On this disc orchestral support is very fine, the darkly shifting tissues of sound of the new Dutilleux artfully conjured by Seiji Ozawa and the Orchestre National de France. Alan Gilbert is almost as good in the rest of the disc with Orchestra Philharmonique de France, though the sound might not have recessed the orchestra quite so much. But it all sounds authentic and the orchestra is more than capable of following Fleming's lead in expressively milking every last languorous phrase.


Fleming's reviews have not started mentioning the lessening of beauty of The Beautiful Voice yet, so maybe people are still hearing what they want to hear, but sadly for those of us who know and love this wonderful instrument of Fleming's, she is now in the autumn of her prime. I'll be seeing her sing the Dutilleux and the Ravel with Gergiev and the LSO in the summer.

The Magic Flute at the Royal Academy of Music (Die Zauberflote)

12/03/2012
Royal Academy of Music

What an enjoyable evening. I love hearing young singers, especially when you get to spot some real talent.

I reviewed it for Bachtrack. Read it here.

Here's a taster:

Stephen Barlow chooses to update the staging to the 1980s, with Sarastro as the charismatic head of a cultish organisation which is a mixture of Mormonism, Scientology and at the end a mass wedding of Moonies. He plays the piece for laughs which mostly works very well: it is genuinely very funny and makes light of the more ludicrous plot elements. The Queen of the Night becomes a power suited night club owner* hysterical with rage about her daughter's kidnap. Her three ladies are a kick-ass Charlie's Angels, and the three children attired like mini bouncers. Papageno sports a mullet, "catches birds" by photographing them coming out of clubs, and plays a Moog synthesizer; Tamino the prince is from Princeton university. It's a joyous evening, delineates the plot very effectively, doesn't detract from the music and it makes dramatic sense, though the spiritual message of the end is somewhat diminished by the fact that all have been inducted into a brainwashing cult.


*(I just remembered she's actually a magazine editor/owner)
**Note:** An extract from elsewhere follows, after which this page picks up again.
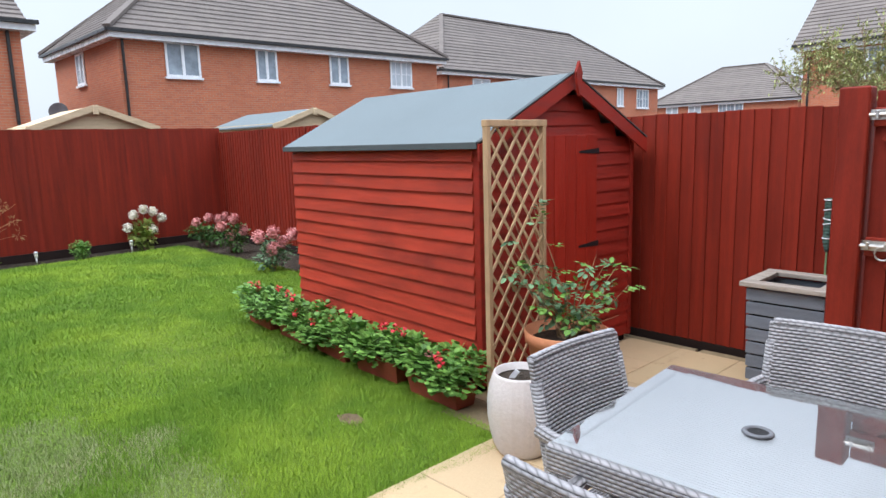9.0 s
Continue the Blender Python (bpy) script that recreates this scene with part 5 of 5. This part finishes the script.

It's unfair to be too harsh on young singers as they are all manifestly works in progress, so I decided to focus on the overwhelming positives.

I recently also heard Aoife Miskelly (here singing Pamina) in a Schubertiade evening at the Academy and was nowhere near as impressed - in the small room she sounded tweety and tense. But in the context of the theater she sounded just gorgeous, really special. Another reason why traditional auditions are a terrible way to judge singers.

(Queen of the night Ruth Jenkins with Aoife Miskelly as Pamini. Photographer: Hana Zushi, Royal Academy of Music)

Ruth Jenkins is clearly already a star and I'm sure she'll be hired professionally as Donna Anna, Fiordiligi and even Konstanze very soon. There's a slightly worrying wobble in some of her high notes (not the very highest), but hopefully someone can help her with this. Such a joy to hear coloratura sung with such clarity and proper support!

(The three women. Photographer: Hana Zushi, Royal Academy of Music)

It's sold out, but if you possibly can try and get returns.

Monday, 12 March 2012

English Touring Opera's Eugene Onegin

Hackney Empire
09/03/12

I reviewed the revival of the the ETO Onegin - very fine show - definitely try and catch it. My comments on the singers were slightly moderated: Frances McCafferty I described as hooty (the hootynanny! hawhaw) and said that she began to grate (which she did), and Jaewoo Kim is just not up to singing Lensky - he's very bleaty above the passagio - don't know if this is fixable for him.

I also opine about the piece, another of my faves.

Read it here: http://www.bachtrack.com/review-eto-eugene-onegin-hackney-empire

I also absolutely love the Hackney Empire - such a charming venue, every seat is a good seat, it's cheap and it's very intimate - you can really see the expressions on the singers faces, and hear every word that they sing. Acoustically it is a little dry and the pit is small, but in every other regard it's a real jewel of a place.